Charley patton

Charley Patton

(2008 INDUCTEE) AS THE FIRST GREAT MISSISSIPPI DELTA BLUESMAN, CHARLEY PATTON GREATLY INFLUENCED FUTURE PERFORMERS.  A SINGER AND GUITARIST, HE RECORDED AT GENNETT’S RICHMOND STUDIO IN 1929

Medallion Donation: MEMORY OF DORA BOWLING, AND BILLY AND GLENNA PHILLIPS, BY RANCER AND DANA HUNTINGTON, STATELINE MEDICAL EQUIPMENT                            

 
 

Born on a farm in Mississippi, Charley Patton was exposed early to all forms of blues, country ballads, and sacred music after his family moved to a plantation outside Cleveland, Mississippi. By his middle twenties, Patton was becoming a popular regional blues musician, playing picnics, house parties, single-room juke joints, and barrelhouse levee camps.  His popularity and importance in early Mississippi Delta country blues was a testament to the originality and spontaneity of his guitar playing and singing.  Charlie Patton was not just a bluesman, but a remarkably gifted and innovative artist and entertainer.
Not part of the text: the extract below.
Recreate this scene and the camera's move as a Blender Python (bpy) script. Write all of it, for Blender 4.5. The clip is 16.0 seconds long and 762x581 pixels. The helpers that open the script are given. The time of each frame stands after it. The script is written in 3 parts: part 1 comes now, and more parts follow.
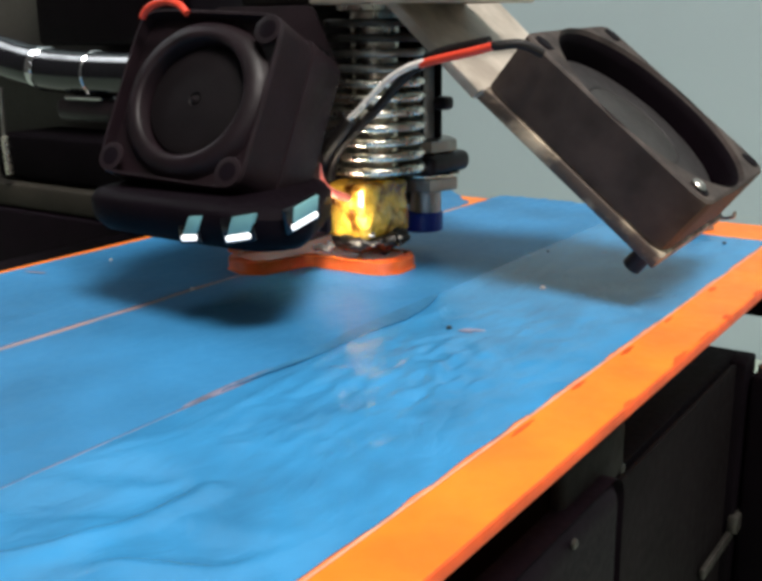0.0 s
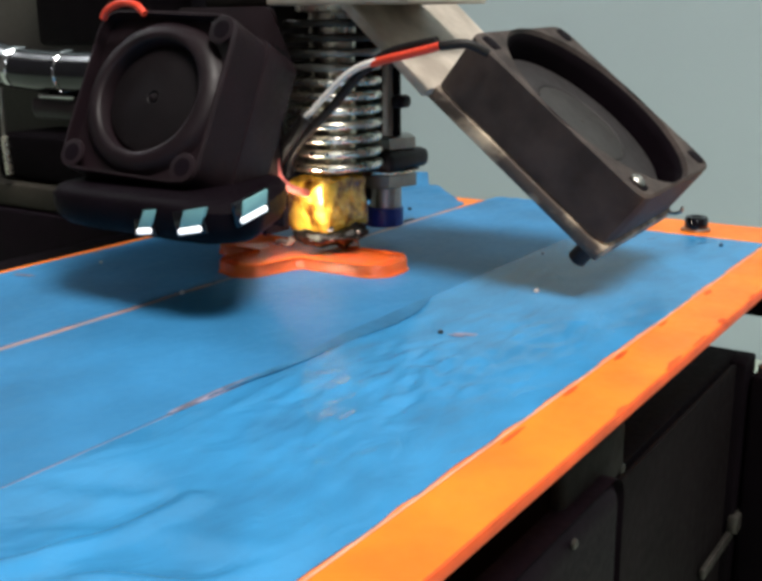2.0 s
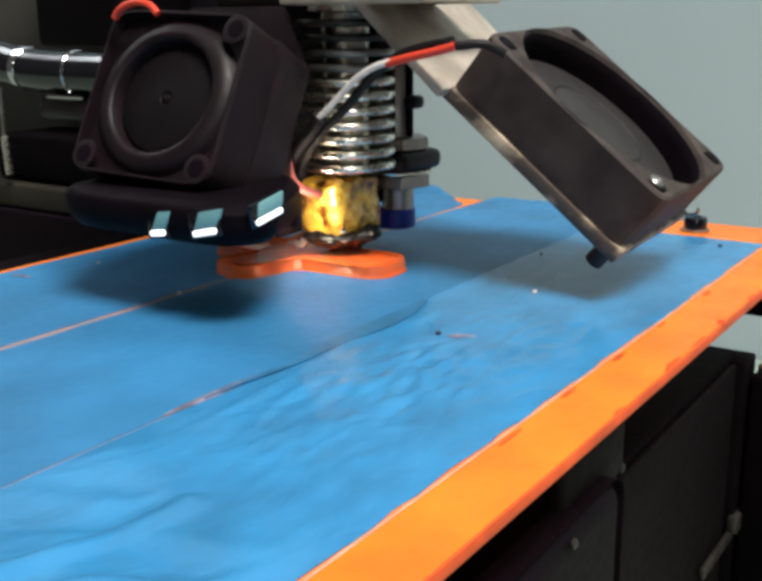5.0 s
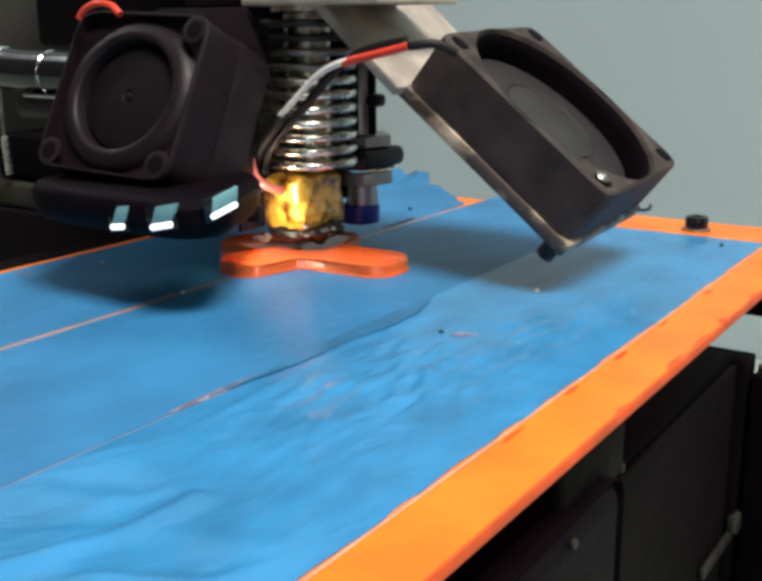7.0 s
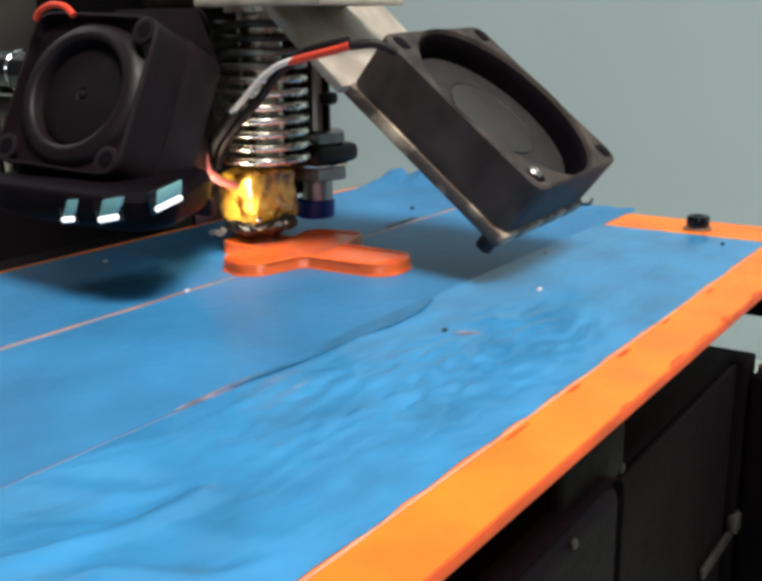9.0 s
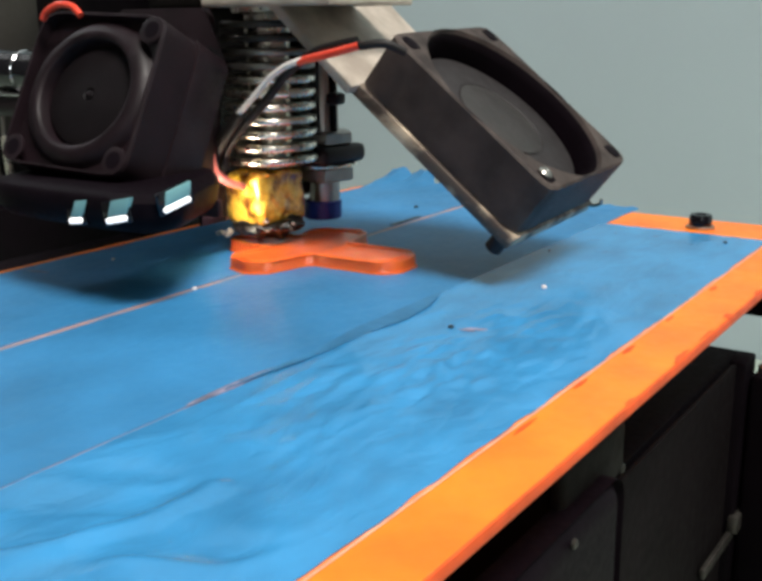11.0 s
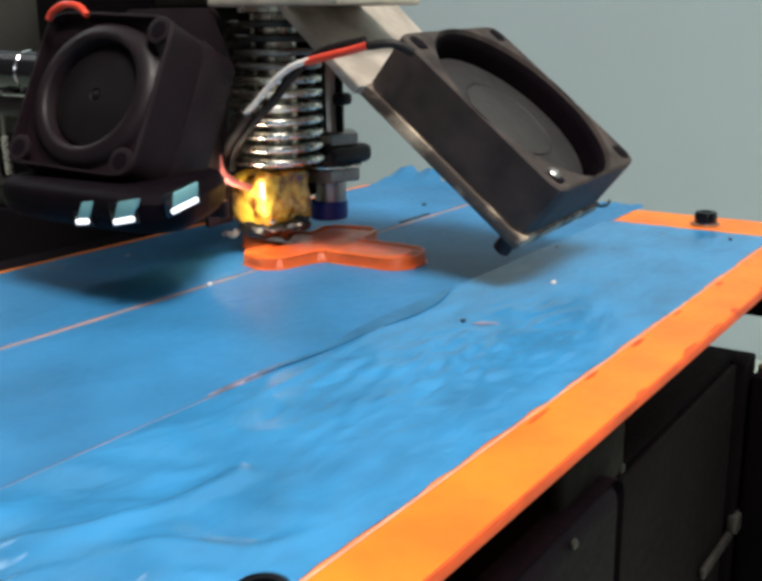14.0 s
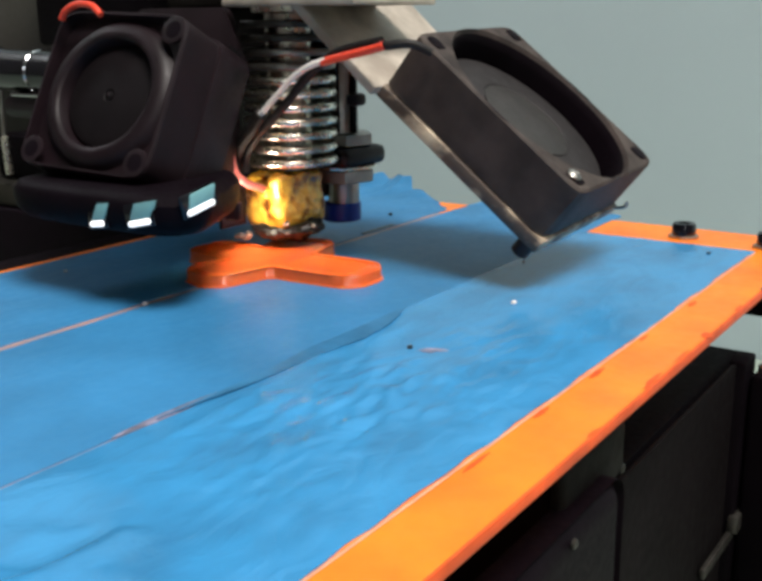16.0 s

In early spring 1929, "race records" talent scout H. C. Speir of Jackson, Mississippi, auditioned Patton on the plantation and highly recommended him to Paramount Records.  Speir sent him a train ticket for the trip to Richmond, Indiana, where Gennett Records was temporarily recording Paramount artists.  The 14 sides he recorded for Gennett included some of Patton's best and most successful songs.  Pony Blues was the first release, and it captured the complex and subtle guitar and vocal rhythms of Patton's signature song.  He would go on to record many more songs elsewhere that would establish Charley Patton as perhaps the most formative Delta bluesman.  "The Founder of the Delta Blues", Patton’s music captured the blues style of the Mississippi Delta and heavily influenced the Chicago blues styles of Muddy Waters and Howlin' Wolf and their progeny, rock and roll stars such as Eric Clapton and the Rolling Stones.